## START SOURCE DATA

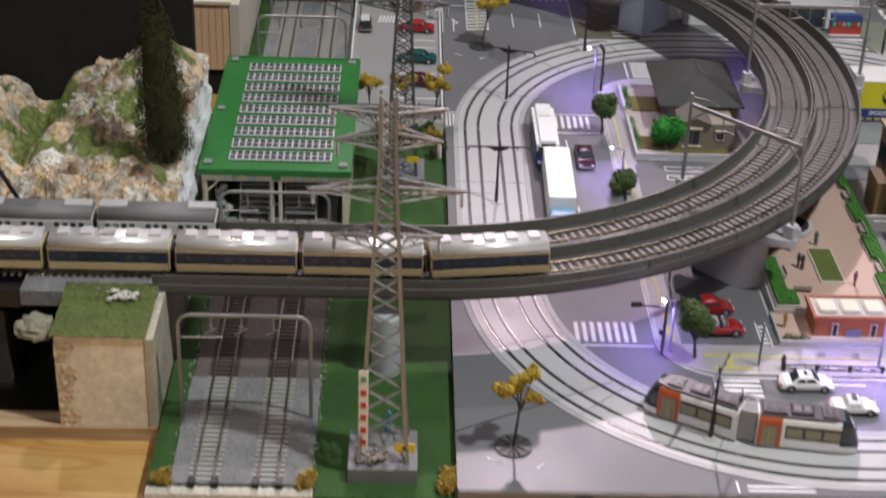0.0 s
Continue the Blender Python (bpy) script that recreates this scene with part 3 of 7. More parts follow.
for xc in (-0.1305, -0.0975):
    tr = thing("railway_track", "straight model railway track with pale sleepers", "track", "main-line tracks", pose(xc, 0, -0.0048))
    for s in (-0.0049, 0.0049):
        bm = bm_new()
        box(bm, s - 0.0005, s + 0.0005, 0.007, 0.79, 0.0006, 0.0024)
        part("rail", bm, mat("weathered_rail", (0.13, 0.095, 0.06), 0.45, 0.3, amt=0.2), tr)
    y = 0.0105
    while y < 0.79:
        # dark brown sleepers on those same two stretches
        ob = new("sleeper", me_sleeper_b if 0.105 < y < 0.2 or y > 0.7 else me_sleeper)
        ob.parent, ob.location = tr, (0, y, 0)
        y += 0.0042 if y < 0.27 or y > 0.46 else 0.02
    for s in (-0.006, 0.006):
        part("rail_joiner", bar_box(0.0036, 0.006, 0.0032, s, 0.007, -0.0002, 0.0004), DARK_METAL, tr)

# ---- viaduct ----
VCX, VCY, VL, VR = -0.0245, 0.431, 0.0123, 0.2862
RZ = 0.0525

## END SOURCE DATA
## START SOURCE DATA

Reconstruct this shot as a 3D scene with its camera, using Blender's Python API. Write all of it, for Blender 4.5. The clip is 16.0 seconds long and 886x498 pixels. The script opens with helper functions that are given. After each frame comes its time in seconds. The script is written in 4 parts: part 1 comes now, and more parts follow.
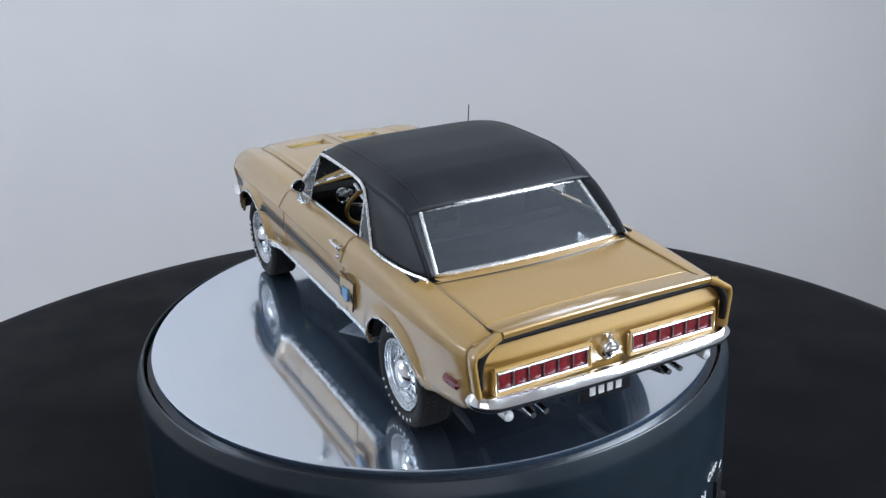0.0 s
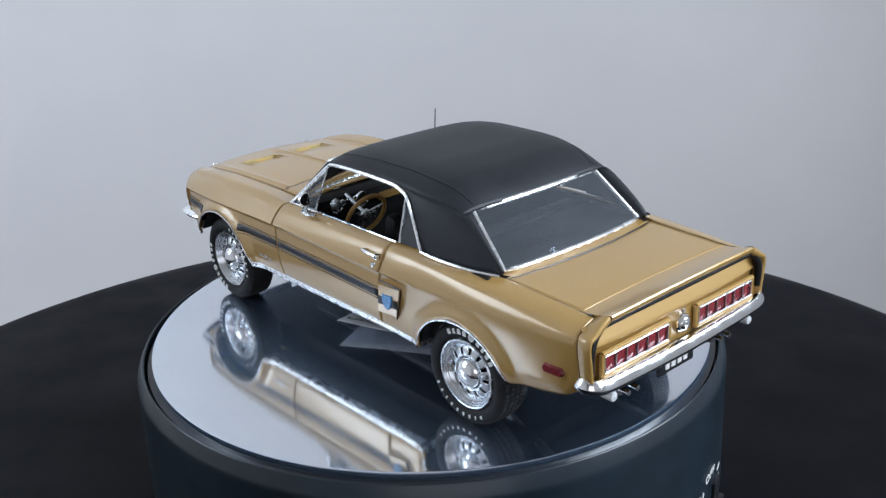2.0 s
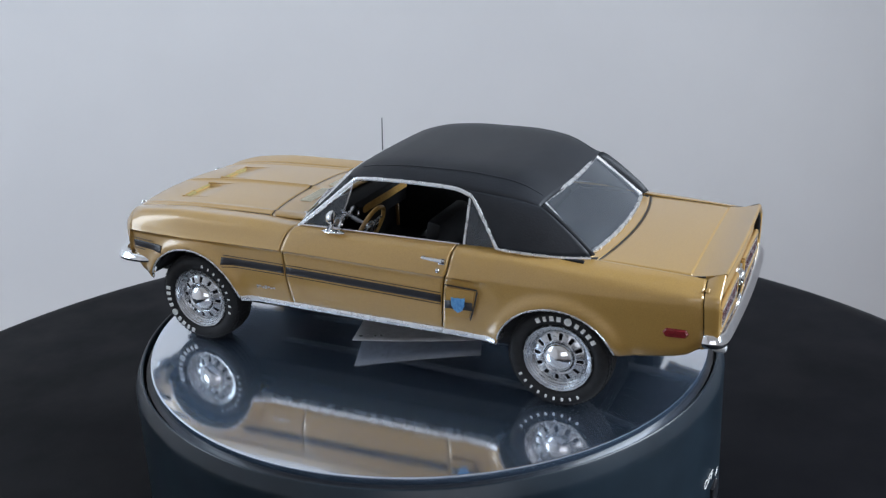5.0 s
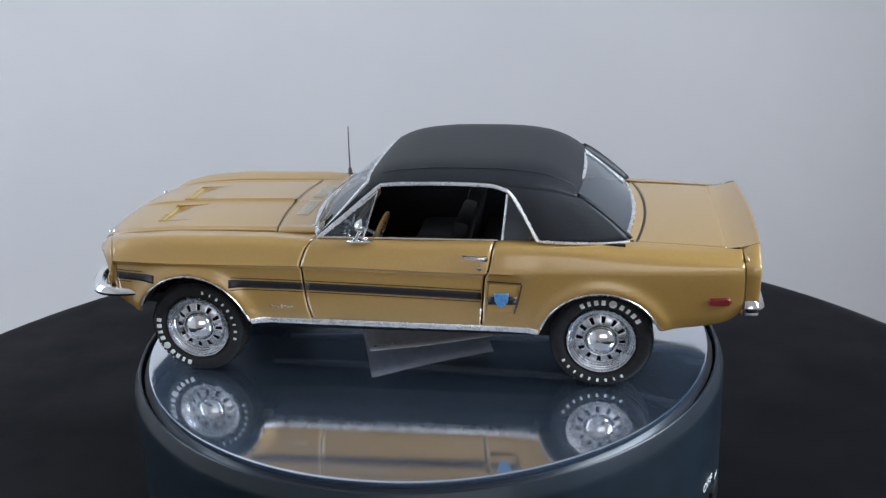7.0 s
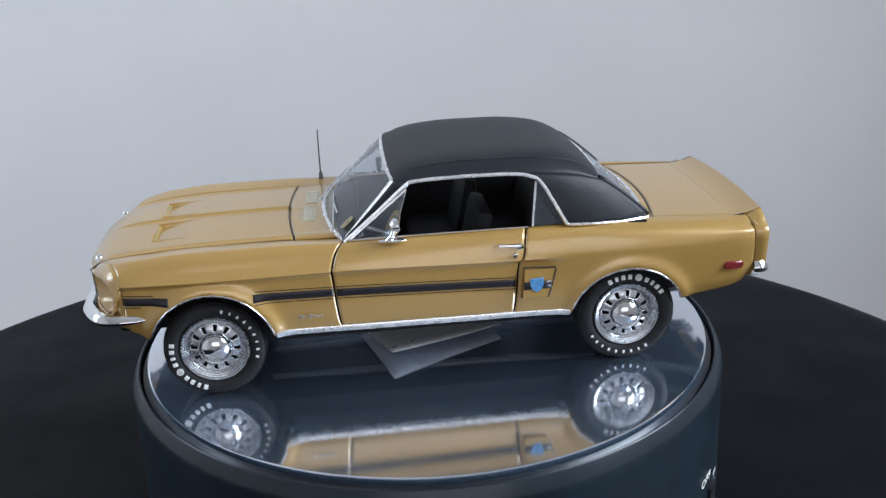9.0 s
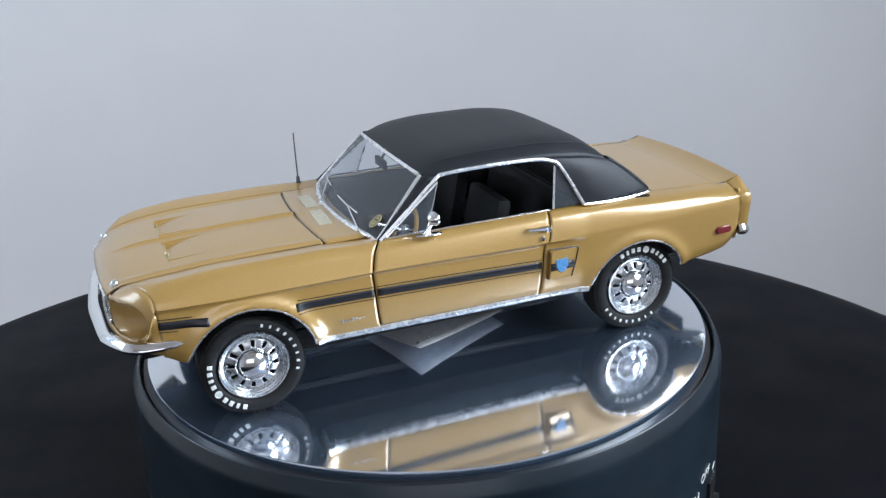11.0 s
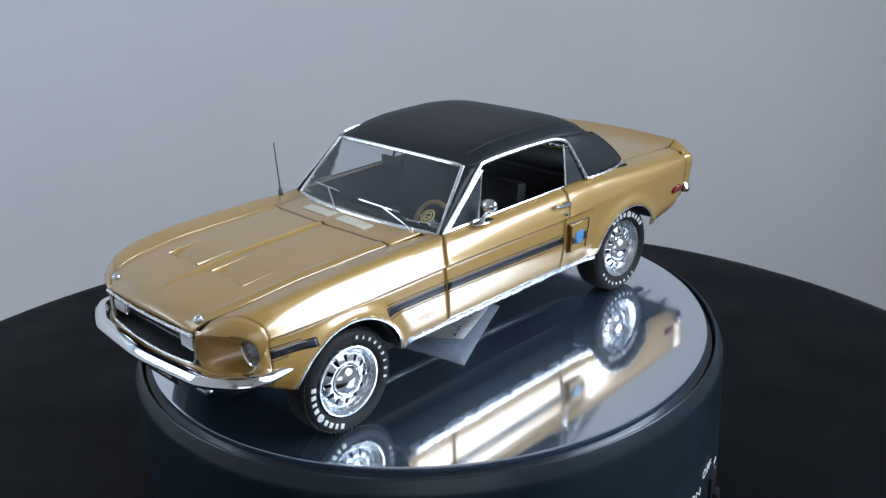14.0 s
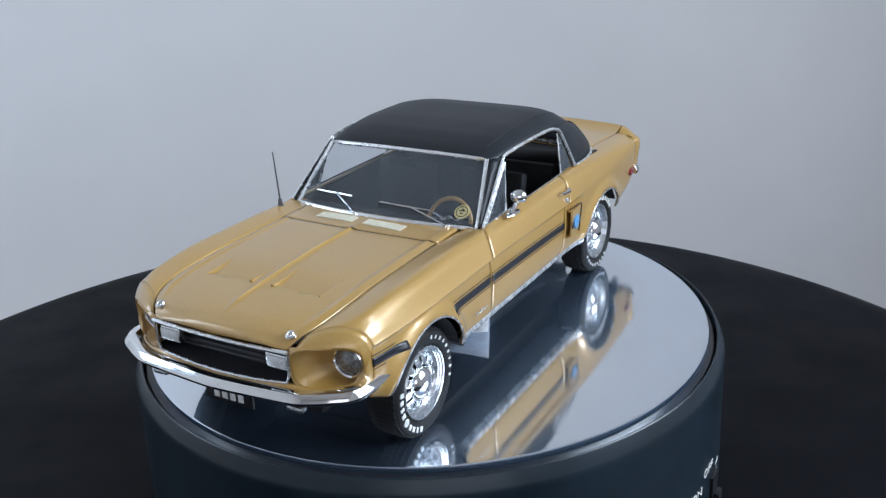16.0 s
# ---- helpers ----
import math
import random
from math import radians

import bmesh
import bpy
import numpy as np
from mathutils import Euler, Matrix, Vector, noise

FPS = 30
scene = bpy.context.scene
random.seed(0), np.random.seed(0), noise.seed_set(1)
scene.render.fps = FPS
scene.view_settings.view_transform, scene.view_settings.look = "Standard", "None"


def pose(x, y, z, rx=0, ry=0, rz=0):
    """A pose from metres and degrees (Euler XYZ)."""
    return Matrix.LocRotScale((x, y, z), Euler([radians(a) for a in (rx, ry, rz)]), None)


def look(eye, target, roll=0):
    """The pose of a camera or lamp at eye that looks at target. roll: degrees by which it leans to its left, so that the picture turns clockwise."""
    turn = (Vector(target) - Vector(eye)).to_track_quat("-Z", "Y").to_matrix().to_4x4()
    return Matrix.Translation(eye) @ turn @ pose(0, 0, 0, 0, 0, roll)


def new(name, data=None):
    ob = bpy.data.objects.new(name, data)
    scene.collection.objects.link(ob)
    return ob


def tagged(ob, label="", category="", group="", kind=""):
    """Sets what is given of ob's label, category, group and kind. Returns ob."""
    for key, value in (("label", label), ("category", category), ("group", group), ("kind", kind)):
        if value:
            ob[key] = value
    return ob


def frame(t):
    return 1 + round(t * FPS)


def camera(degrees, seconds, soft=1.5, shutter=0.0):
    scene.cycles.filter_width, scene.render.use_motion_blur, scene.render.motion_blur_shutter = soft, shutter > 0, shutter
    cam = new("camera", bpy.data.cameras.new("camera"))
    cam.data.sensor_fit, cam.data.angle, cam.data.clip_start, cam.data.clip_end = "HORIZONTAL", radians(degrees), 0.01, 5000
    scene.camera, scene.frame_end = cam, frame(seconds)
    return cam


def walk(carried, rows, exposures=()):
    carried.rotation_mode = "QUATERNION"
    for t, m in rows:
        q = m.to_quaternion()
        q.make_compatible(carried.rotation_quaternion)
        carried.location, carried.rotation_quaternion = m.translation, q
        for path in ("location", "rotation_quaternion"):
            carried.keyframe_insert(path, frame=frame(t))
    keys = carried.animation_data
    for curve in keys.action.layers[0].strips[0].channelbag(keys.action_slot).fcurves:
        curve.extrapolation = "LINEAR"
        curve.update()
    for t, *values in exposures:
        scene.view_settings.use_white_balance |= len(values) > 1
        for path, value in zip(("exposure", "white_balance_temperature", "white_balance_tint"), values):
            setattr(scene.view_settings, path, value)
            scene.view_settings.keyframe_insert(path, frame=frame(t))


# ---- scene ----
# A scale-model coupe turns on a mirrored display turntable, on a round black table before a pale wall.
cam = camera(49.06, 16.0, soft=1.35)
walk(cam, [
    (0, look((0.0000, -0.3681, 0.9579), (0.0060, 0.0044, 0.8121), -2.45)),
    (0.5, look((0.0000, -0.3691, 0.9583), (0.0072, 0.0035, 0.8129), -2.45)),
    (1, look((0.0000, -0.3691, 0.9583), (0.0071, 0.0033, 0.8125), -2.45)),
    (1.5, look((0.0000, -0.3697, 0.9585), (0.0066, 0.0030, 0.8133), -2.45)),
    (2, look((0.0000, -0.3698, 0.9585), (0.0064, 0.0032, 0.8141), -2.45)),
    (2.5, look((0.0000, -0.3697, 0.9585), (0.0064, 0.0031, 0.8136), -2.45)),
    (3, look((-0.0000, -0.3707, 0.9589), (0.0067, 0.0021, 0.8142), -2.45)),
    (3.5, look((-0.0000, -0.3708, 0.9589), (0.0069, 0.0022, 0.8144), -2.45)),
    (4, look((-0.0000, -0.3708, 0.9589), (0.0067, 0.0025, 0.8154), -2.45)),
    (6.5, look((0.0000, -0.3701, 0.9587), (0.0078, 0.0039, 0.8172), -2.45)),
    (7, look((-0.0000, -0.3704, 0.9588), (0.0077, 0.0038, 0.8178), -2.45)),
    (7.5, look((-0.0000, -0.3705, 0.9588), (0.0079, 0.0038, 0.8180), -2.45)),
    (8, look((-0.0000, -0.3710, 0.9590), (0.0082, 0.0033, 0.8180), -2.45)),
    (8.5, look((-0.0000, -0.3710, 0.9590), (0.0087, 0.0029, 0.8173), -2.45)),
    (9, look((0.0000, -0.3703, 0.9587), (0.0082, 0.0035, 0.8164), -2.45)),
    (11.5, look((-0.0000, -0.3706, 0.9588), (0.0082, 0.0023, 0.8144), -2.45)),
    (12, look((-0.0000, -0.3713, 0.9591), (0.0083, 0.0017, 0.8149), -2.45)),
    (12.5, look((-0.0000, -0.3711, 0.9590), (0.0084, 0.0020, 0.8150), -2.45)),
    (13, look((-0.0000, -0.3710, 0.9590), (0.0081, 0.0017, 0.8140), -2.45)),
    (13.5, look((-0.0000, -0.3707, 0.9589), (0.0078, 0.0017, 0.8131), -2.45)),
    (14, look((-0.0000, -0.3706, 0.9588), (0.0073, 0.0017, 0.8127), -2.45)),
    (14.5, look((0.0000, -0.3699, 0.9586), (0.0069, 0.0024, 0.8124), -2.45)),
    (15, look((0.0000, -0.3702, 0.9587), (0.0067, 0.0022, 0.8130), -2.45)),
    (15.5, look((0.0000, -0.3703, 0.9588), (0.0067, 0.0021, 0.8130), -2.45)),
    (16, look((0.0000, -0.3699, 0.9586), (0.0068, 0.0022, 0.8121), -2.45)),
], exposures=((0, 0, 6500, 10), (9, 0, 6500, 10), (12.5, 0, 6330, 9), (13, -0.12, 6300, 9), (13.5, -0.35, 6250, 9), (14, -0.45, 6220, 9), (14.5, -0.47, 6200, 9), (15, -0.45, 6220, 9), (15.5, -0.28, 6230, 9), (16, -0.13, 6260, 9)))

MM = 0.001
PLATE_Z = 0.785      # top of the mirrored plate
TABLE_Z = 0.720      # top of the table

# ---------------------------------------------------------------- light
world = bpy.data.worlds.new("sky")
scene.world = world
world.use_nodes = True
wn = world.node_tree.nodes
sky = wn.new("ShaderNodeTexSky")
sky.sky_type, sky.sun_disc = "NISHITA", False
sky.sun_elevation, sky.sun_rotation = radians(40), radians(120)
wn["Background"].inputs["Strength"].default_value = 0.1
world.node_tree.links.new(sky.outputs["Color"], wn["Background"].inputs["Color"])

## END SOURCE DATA

» INSTRUCTIONS TO FOLLOW: From the line with "import bmesh" through the line with "carried.location, carried.rotation_quaternion = m.translation, q", repeat every line exactly, both ends included, and nothing outside that range.

» ANSWER TO THE EXERCISE:
import bmesh
import bpy
import numpy as np
from mathutils import Euler, Matrix, Vector, noise

FPS = 30
scene = bpy.context.scene
random.seed(0), np.random.seed(0), noise.seed_set(1)
scene.render.fps = FPS
scene.view_settings.view_transform, scene.view_settings.look = "Standard", "None"


def pose(x, y, z, rx=0, ry=0, rz=0):
    """A pose from metres and degrees (Euler XYZ)."""
    return Matrix.LocRotScale((x, y, z), Euler([radians(a) for a in (rx, ry, rz)]), None)


def look(eye, target, roll=0):
    """The pose of a camera or lamp at eye that looks at target. roll: degrees by which it leans to its left, so that the picture turns clockwise."""
    turn = (Vector(target) - Vector(eye)).to_track_quat("-Z", "Y").to_matrix().to_4x4()
    return Matrix.Translation(eye) @ turn @ pose(0, 0, 0, 0, 0, roll)


def new(name, data=None):
    ob = bpy.data.objects.new(name, data)
    scene.collection.objects.link(ob)
    return ob


def tagged(ob, label="", category="", group="", kind=""):
    """Sets what is given of ob's label, category, group and kind. Returns ob."""
    for key, value in (("label", label), ("category", category), ("group", group), ("kind", kind)):
        if value:
            ob[key] = value
    return ob


def frame(t):
    return 1 + round(t * FPS)


def camera(degrees, seconds, soft=1.5, shutter=0.0):
    scene.cycles.filter_width, scene.render.use_motion_blur, scene.render.motion_blur_shutter = soft, shutter > 0, shutter
    cam = new("camera", bpy.data.cameras.new("camera"))
    cam.data.sensor_fit, cam.data.angle, cam.data.clip_start, cam.data.clip_end = "HORIZONTAL", radians(degrees), 0.01, 5000
    scene.camera, scene.frame_end = cam, frame(seconds)
    return cam


def walk(carried, rows, exposures=()):
    carried.rotation_mode = "QUATERNION"
    for t, m in rows:
        q = m.to_quaternion()
        q.make_compatible(carried.rotation_quaternion)
        carried.location, carried.rotation_quaternion = m.translation, q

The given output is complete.